While it is difficult to create art of a living (the same it is for an entrepreneur), the accessibility provided by technology is a chance to change the narrative from “artists starve” to: it’s okay for you to be an artist… as a career! And you can make a decent living doing so, regardless of whether corporate America believes in you or not.
If that isn’t music 2.0 power, then I don’t know what is!
I’ll leave you with a perspective I received from a multi-platinum producer friend who is quite savvy when it comes to business as well – He wishes to remain anonymous:
Jake, this is just the beginning.
The shakeup coming from the egregious greed here will be historical.
The majors self congratulation is equivocal to the tallest skyscraper syndrome.

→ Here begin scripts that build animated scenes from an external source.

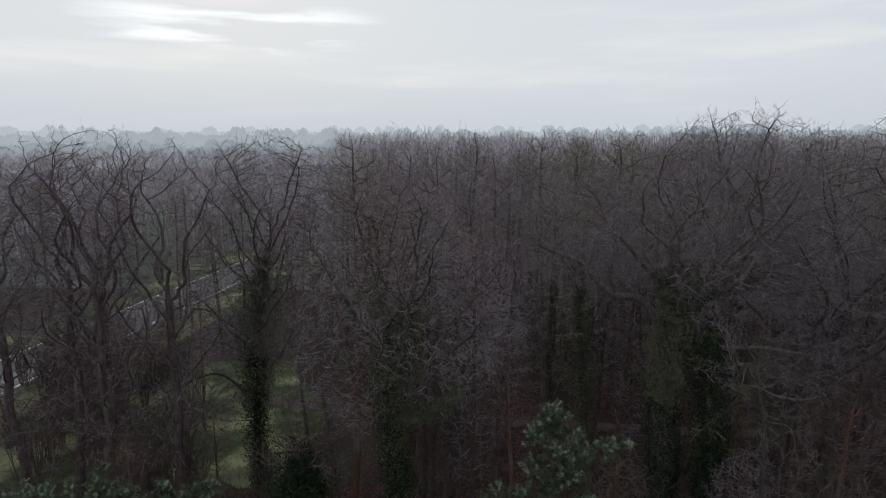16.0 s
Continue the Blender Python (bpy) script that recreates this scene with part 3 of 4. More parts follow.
B = (1.25, 8.3, 0)
pine_tree("pine_tree", "tall Scots pine with orange bark and blue-green needles", B,
    at(B, (1.25, 8.3, 0), (1.3, 8.4, 4), (1.33, 8.7, 8), (1.36, 9.3, 10.4), (1.25, 9.9, 12.4), (1.17, 10.35, 14.3)), 0.17,
    [(8.9, at(B, (-1.0, 9.6, 9.1))[0], 1.0, 0.3), (8.2, at(B, (-1.8, 9.9, 6.7))[0], 1.3, 0.12), (8.8, at(B, (4.9, 9.3, 8.6))[0], 1.0, 0.4),
     (10.2, at(B, (4.2, 10.0, 10.7))[0], 1.0, 0.2), (9.3, at(B, (2.6, 7.2, 8.6))[0], 1.0, 0.4), (9.3, at(B, (0.4, 7.3, 8.6))[0], 1.0, 0.5),
     (8.5, at(B, (-0.3, 8.3, 6.6))[0], 1.1, 1.0), (8.3, at(B, (0.2, 8.9, 5.3))[0], 1.0, 1.0), (8.0, at(B, (-0.6, 9.3, 5.4))[0], 1.0, 1.0),
     (10.4, at(B, (-0.5, 9.2, 10.6))[0], 1.0, 0.2), (10.8, at(B, (3.7, 10.6, 11.85))[0], 0.9, 0.0), (11.8, at(B, (2.2, 9.42, 12.6))[0], 0.9, 0.0), (11.9, at(B, (0.1, 9.7, 12.8))[0], 0.7, 0.0), (9.9, at(B, (3.4, 8.6, 9.3))[0], 1.0, 0.3),
     (12.6, at(B, (2.16, 9.8, 13.9))[0], 0.7, 0.0), (7.6, at(B, (1.0, 7.6, 5.2))[0], 0.9, 1.0), (7.2, at(B, (0.3, 8.0, 4.6))[0], 1.2, 1.0),
     (8.4, at(B, (0.9, 7.5, 6.2))[0], 1.1, 0.8), (8.0, at(B, (1.7, 7.5, 5.9))[0], 1.1, 0.9), (8.8, at(B, (-0.6, 8.8, 7.3))[0], 1.3, 0.9), (8.2, at(B, (-0.3, 8.2, 5.7))[0], 1.3, 1.0), (8.6, at(B, (0.1, 8.0, 7.4))[0], 1.3, 0.8), (8.0, at(B, (-0.9, 9.2, 6.0))[0], 1.3, 0.9),
     (9.0, at(B, (2.9, 8.3, 7.9))[0], 1.2, 0.5), (10.9, at(B, (1.7, 8.4, 11.4))[0], 1.0, 0.0), (11.7, at(B, (1.0, 9.25, 12.3))[0], 1.0, 0.0), (12.6, at(B, (1.35, 9.85, 13.4))[0], 1.0, 0.0), (9.4, at(B, (3.9, 9.4, 9.0))[0], 1.2, 0.2)],
    11, 60, 0.5, 2.45, ((0.02, 0.36, 22000, 0.85, 0.064, M_IVY), (0.01, 0.3, 9000, 0.3, 0.064, M_IVY)), n_dead=20, dead=(4.5, 8.2), clear=(0.0, 9.0), profile=((0, 0.6, 1.2, 2.6, 3.4, 4.6, 7.5), (0.06, 0.28, 0.62, 0.75, 1.3, 2.0, 1.9)),
    bare=(at(B, (1.33, 8.6, 7.6), (1.2, 8.2, 7.6), (1.05, 7.9, 7.0), (0.95, 7.8, 6.4)), at(B, (1.33, 8.7, 7.9), (1.6, 8.2, 7.8), (1.9, 8.0, 8.1)),
          at(B, (1.35, 8.7, 8.3), (0.7, 8.5, 8.4), (0.3, 8.4, 7.9))))

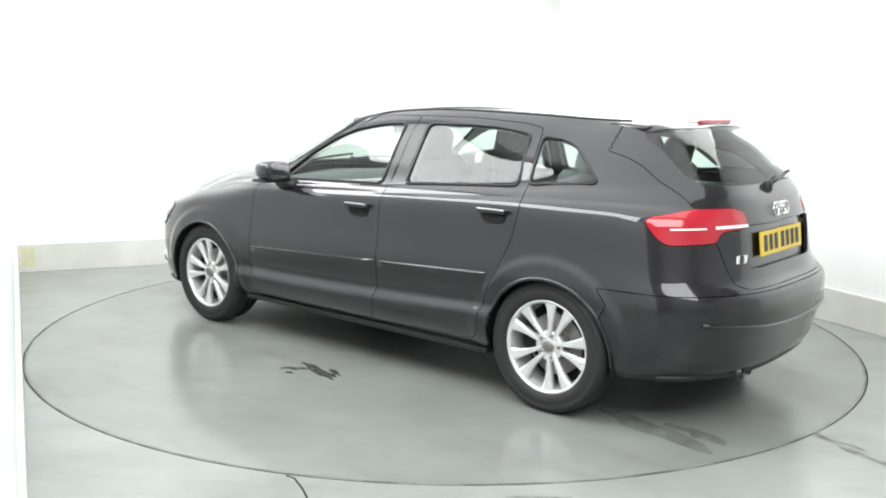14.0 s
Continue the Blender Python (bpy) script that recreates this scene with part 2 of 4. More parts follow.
def blob(bm, cx, cy, rx, ry, turn, seed, z0, z1, rough=0.35, n=40):
    """A flat uneven patch with a thin edge."""
    rnd = random.Random(seed)
    ph = [(rnd.uniform(0, 6.28), rnd.uniform(0.3, 1.0)) for _ in range(6)]
    pts = []
    for i in range(n):
        t = 2 * math.pi * i / n
        r = 1 + rough * sum(a * math.sin((k + 2) * t + p) for k, (p, a) in enumerate(ph)) / 3
        x, y = rx * r * math.cos(t), ry * r * math.sin(t)
        c, s = math.cos(radians(turn)), math.sin(radians(turn))
        pts.append((cx + x * c - y * s, cy + x * s + y * c))
    return prism(bm, pts, z1 - z0, pose(0, 0, z0))


OFF = Vector((-0.1058, 0.0942, 0.0))       # the car's middle against the table's axis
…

What your newsletter failed to point out is the asset valuations are controlled by the corporations and not the creators.
When every dollar made today throws off 5 more (based on the multiple of financial valuation), your profit margins can be as tight as 15 percent.
It also allows the major to cry poor to the creative community, but it’s utterly hysterical, the truth is,, the less business my company does with the majors, the more money we make.
And while we are a leader in the independent space we are certainly not the only ones. Citigroup, Wall Street, and Silicon Valley are preparing for a real revolution. One that empowers creators.
A Utopia, no, but a model more in line with other industries, Absolutely !!!!
Over the next 3 years… Watch what happens LIVE!!!!